They came north. Others had lived there before, but none on the mountain. They found rich soil, game, a river, hard stone for tools, weapons and building, trees for wood beams in construction. Someone saw the moon rise between the stone gates when they were exploring the mountain. The moon only did this a few times during the 18.6-year cycle they knew well – they had aligned walls and buildings to its path in massive southern Great Houses.
Chimney Rock, December
At first, solar and lunar movements were a means of tracking the calendar for planting and harvesting. After awhile, they came to be worshipped, and features marking them possessed, for control over people and their crops. A pueblo was built on the mountain to mark the moonrise between the gates, to own it.
Pueblo and kiva ruin, Chimney Rock
Ruling A System
Elite members of a culture centered 90 miles to the south used signal fires to communicate and maintain that ownership and control. Trade of essentials and luxury goods like turquoise and elk meat helped maintain it, along with ritual celebrations in the Great Houses. Those Great Houses were built by organized labor pools directed by the elites or their subordinates.
This disciplined control lasted as long as crops were plentiful and people ate and lived fairly well.
Overpopulation and Breakdown
But populations grow in prosperity, and use up the resources where they live. Drought hit in the south, and hung around awhile. Different factions began fighting over scarce food and water, and territory possessing both. Some buildings were burned in armed conflict. Others were ritually burned and abandoned when residents decided the problems were too big to solve and left them behind. The system broke down – the elites could no longer guarantee plentiful food and prosperity.
Great Kiva, 44 feet across – Chimney Rock
The pueblo with the moonrise view through the stone gates was empty by 1130. It was a bit ahead of everybody else – Puebloans burned kivas and left the San Juan Basin empty by 1300. They joined other pueblos to the southeast and west, and never returned to their old homes.
Chimney Rock and ruin wall from the summit
That’s the way it seems to have happened at Chimney Rock, the northernmost Chacoan outlier in southern Colorado. But no one is really certain why. The traces are still there after 900 years.
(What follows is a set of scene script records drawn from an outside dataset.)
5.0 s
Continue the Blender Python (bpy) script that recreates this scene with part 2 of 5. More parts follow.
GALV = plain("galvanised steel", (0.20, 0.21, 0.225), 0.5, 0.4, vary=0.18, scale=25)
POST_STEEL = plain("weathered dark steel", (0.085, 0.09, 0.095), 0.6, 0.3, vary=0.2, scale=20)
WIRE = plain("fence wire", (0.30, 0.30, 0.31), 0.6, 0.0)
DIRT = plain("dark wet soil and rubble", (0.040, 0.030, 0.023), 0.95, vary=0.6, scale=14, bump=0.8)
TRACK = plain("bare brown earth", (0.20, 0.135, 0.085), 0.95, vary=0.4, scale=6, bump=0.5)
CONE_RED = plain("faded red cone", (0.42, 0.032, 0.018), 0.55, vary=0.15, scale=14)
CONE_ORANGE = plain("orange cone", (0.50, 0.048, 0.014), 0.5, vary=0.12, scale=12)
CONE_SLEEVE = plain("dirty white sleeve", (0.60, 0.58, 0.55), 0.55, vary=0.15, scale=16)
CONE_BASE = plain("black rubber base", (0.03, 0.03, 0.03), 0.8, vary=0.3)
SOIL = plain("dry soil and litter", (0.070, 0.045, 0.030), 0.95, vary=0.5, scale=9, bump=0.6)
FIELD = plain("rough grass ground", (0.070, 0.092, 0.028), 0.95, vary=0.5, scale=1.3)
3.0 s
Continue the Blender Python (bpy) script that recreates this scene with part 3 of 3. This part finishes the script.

Chimney Rock National Monument is administered by the USDA Forest Service. Volunteers and the non-profit Chimney Rock Interpretive Association do most of the actual operation of the site, including tours between May 15 and September 30 every year. During that time, tours are the only way to explore the pueblo ruins at the summit. You can hike or ski to the top the rest of the year.
We took a tour in July, when temperatures were moderate at the Monument’s 7643-foot summit elevation. We explored a roofless great kiva and roomblocks on a good-sized pueblo. We also enjoyed the spectacular view from the top. I have to believe that’s what attracted Ancestral Puebloans up there in the first place – there are too many Puebloan ruins in gorgeous natural settings to believe otherwise. Since there are multiple tours scheduled throughout the day, we came back down after a couple hours. Tour guides had a good command of recent archaeological thought about the site, and spun the story well.
We returned in winter and walked past the locked gate, then partway up the road. We ran out of time to make it all the way to the top, but got a feel for how it would have been for Puebloan residents in cold weather. I much preferred returning to a warm RV and hot food in Pagosa Springs to a campfire at the top, elite or not.
Since we drove to the top for our tour, there were no problems with weight. I used EOS 5D mk II and EOS 7D dSLRs with EF 24-70mm f/2.8L and EF 16-35mm f/2.8L lenses. Most of the time, I used small-enough apertures for depth of field close to infinity. In full sun, I avoided large expanses of background blue sky, and focused on smaller pieces of things. Some clouds appeared later in the morning, so I had better skies for backgrounds.
For our December hike up the road, I used a lighter Fuji X-E2 with 4 Leica lenses from 21mm to 135mm, and the EOS 5D mk II with EF 24-70mm f/2.8L. Clouds made it easy to shoot broader scenics, which I otherwise prefer to avoid.